* What to produce *
Return all the data, word for word.
== == ==
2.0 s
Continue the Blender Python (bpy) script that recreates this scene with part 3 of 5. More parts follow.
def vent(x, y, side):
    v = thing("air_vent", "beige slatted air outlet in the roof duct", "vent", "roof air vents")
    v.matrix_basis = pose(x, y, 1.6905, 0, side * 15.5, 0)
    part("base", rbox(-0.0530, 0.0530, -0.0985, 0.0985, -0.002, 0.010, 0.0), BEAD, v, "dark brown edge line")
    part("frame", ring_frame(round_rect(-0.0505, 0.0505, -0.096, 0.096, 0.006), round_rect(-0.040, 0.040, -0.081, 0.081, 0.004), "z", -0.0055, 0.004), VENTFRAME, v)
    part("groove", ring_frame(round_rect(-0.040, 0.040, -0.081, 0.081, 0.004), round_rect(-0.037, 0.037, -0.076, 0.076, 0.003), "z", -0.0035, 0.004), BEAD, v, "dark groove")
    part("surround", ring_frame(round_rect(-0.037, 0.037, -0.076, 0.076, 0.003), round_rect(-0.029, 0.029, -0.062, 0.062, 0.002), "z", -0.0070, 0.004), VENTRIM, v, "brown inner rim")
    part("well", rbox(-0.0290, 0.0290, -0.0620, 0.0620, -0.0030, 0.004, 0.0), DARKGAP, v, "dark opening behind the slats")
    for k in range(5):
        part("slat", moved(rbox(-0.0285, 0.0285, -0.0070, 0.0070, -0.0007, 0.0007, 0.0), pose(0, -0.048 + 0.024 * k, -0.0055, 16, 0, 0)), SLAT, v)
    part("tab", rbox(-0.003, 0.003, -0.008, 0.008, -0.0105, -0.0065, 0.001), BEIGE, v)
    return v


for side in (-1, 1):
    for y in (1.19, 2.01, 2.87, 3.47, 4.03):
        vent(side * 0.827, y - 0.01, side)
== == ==
* Answer in full *
2.0 s
Continue the Blender Python (bpy) script that recreates this scene with part 3 of 5. More parts follow.
def vent(x, y, side):
    v = thing("air_vent", "beige slatted air outlet in the roof duct", "vent", "roof air vents")
    v.matrix_basis = pose(x, y, 1.6905, 0, side * 15.5, 0)
    part("base", rbox(-0.0530, 0.0530, -0.0985, 0.0985, -0.002, 0.010, 0.0), BEAD, v, "dark brown edge line")
    part("frame", ring_frame(round_rect(-0.0505, 0.0505, -0.096, 0.096, 0.006), round_rect(-0.040, 0.040, -0.081, 0.081, 0.004), "z", -0.0055, 0.004), VENTFRAME, v)
    part("groove", ring_frame(round_rect(-0.040, 0.040, -0.081, 0.081, 0.004), round_rect(-0.037, 0.037, -0.076, 0.076, 0.003), "z", -0.0035, 0.004), BEAD, v, "dark groove")
    part("surround", ring_frame(round_rect(-0.037, 0.037, -0.076, 0.076, 0.003), round_rect(-0.029, 0.029, -0.062, 0.062, 0.002), "z", -0.0070, 0.004), VENTRIM, v, "brown inner rim")
    part("well", rbox(-0.0290, 0.0290, -0.0620, 0.0620, -0.0030, 0.004, 0.0), DARKGAP, v, "dark opening behind the slats")
    for k in range(5):
        part("slat", moved(rbox(-0.0285, 0.0285, -0.0070, 0.0070, -0.0007, 0.0007, 0.0), pose(0, -0.048 + 0.024 * k, -0.0055, 16, 0, 0)), SLAT, v)
    part("tab", rbox(-0.003, 0.003, -0.008, 0.008, -0.0105, -0.0065, 0.001), BEIGE, v)
    return v


for side in (-1, 1):
    for y in (1.19, 2.01, 2.87, 3.47, 4.03):
        vent(side * 0.827, y - 0.01, side)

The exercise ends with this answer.